In response to the protest, Deputy Chair of the Government of Daghestan, Vladimir Lemeshko, travelled to Novokayakent to meet with local residents.

‘If we increase the pressure, the burners in the houses closer to the gas pipe will fly off, the pots will fly up. We need to hold out just for another day’, Lemeshko said, adding that the temperature would soon rise.

Lemeshko proposed supplying gas intermittently, alternating between residential buildings and the greenhouses.


The proposal was met with anger from protesters, after which Lemeshko said they would cut off gas to the greenhouses if it was what people wanted.

Uma Adayeva, a resident of Novokayakent, told OC Media that the interruptions began before Christmas.

‘They turn off the gas and then turn it back on. We have three small children in our house, we’re afraid they will get sick in such cold’, she said. ‘The pressure is [also] very unsteady, an explosion could happen at any moment’. 

Another local resident, Kalimat Mustafayeva, told OC Media that a fire broke out in their house on 12 December due to a sharp change in gas pressure.

‘Our kitchen, which we recently built near the house, was on fire. If firefighters came five minutes later it would have engulfed nearby buildings’, she said.

According to Mustafayeva, an examination by the Ministry of Emergencies proved that the fire broke out ‘due to a sharp change in gas [pressure]’.

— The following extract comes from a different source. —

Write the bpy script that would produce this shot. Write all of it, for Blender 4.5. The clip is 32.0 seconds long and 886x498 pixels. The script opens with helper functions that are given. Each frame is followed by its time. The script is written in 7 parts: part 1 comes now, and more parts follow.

Madina Omarova, a resident of the village of Gerga, told OC Media that, before blocking the motorway, on Sunday, residents of the four villages applied to the Kayakent District Administration. On Monday, they gathered in the Novokayakent village square.

Omarova said representatives of Gazprom met with them on Monday and proposed ringing the gas distribution networks as well as upgrading or reconstructing the existing gas network. She said that residents were sceptical of this promise.

‘Greenhouses consume gas’

A source inside the Kayakentsky District Administration blamed both the district administration and gas supplier Gazprom for the disruption. 

‘The municipality and [Gazprom subsidiary] DagGaz gave a huge number of permits for greenhouses, regardless of whether there is enough gas for the population or not’, the source told OC Media. 

He said Gazprom had illegally concluded gas supply agreements with the owners of these greenhouses.

‘Networks in the district are long outdated, and the volumes of gas supplied do not meet the required norms.’ 

‘At the same time, the profits are not being invested in developing gas distribution points and gas pipelines’, he said

A spokesperson for the Kayakent District Administration told OC Media that the gas supply to the villages was completely restored on Wednesday.

He said there were over 200 commercial greenhouses in the Kayakent District and that an agreement with their owners had been reached to reduce their gas consumption.

At a meeting with district heads on Wednesday, head of Daghestan Vladimir Vasilyev said that problems with the gas supply were the result of ‘an irresponsible attitude to work in districts and municipalities’.

‘One [person] allowed a greenhouse to be built, another one did not do the proper checks, the third one did not take measures, and instead of 11 acres [it became] 1 hectare.’

‘Do you know what it means when people go out onto the road? This means you get a “zero” for your work, and I do too’, he added.